Notice any parallels between Edmund and Lear's wicked daughters, Goneril and Regan? Each character uses deceptive words to fool their fathers. When Edmund forges a letter in order to frame his brother and fool his father, it becomes pretty clear that language simply can't be trusted. FYI—Shakespeare uses a forged letter in his play, Twelfth Night, to make a similar point.

Act 1, Scene 4
King Lear

LEAR
Who is it that can tell me who I am?
FOOL
Lear's shadow. (1.4.236-237)

When Lear asks "who is it can tell me who I am?" it is his Fool who responds in an interesting and provocative way. The Fool's answer ("Lear's shadow") can be read in a couple of ways. On the one hand, it could mean the person who can tell Lear who he "is" is Lear's Fool (who is thought of as Lear's "shadow" because he follows or shadows Lear around the countryside).

Alternatively, we can read the line thus: Lear is nothing but a shadow, which suggests that Lear is merely a shadow of his former self now that he's given away all his land. In other words, the Fool is saying that Lear, (whose status has changed since retirement) is nothing without his former power and title. This is pretty ballsy, don't you think?

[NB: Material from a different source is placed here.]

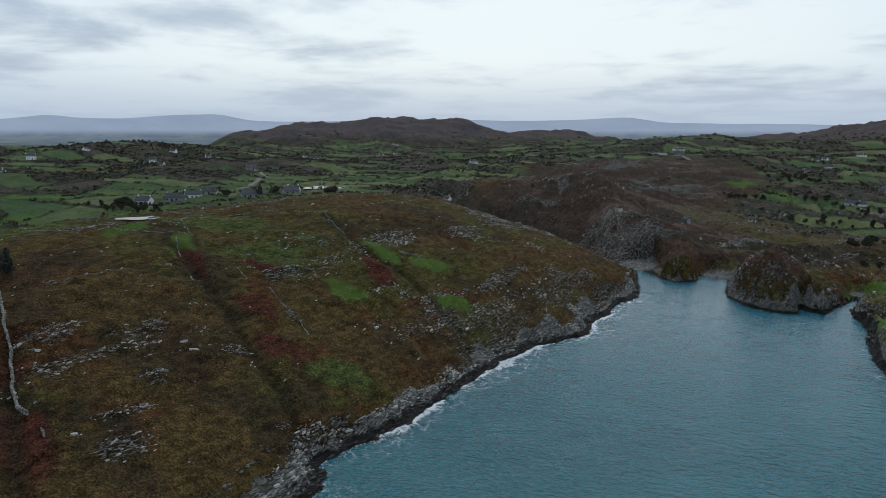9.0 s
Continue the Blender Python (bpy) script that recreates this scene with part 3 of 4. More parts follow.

However we decide to read this passage, one thing is certain—Lear's Fool is one of the few people who ever tell it like it is.

Act 2, Scene 2
Earl of Kent

KENT
Sir, 'tis my occupation to be plain:
I have seen better faces in my time
Than stands on any shoulder that I see
Before me now at this instant. (2.2.96-99)

Ooh, burn! After Kent strikes Oswald (because he doesn't like Oswald's face), he explains to Cornwall that it's just his personality to be blunt ("plain"), which is why he's being honest with Cornwall now when he says that he doesn't like the looks of Cornwall's face either. (What? Who says Shakespeare can't indulge himself by writing a little trash talk into his scenes?) 

For Kent, being completely honest and speaking the truth is a matter of pride, even if his big mouth gets him into trouble. So, even if we fault Kent for being so ridiculously loyal to King Lear, we've got to give him props for being so truthful.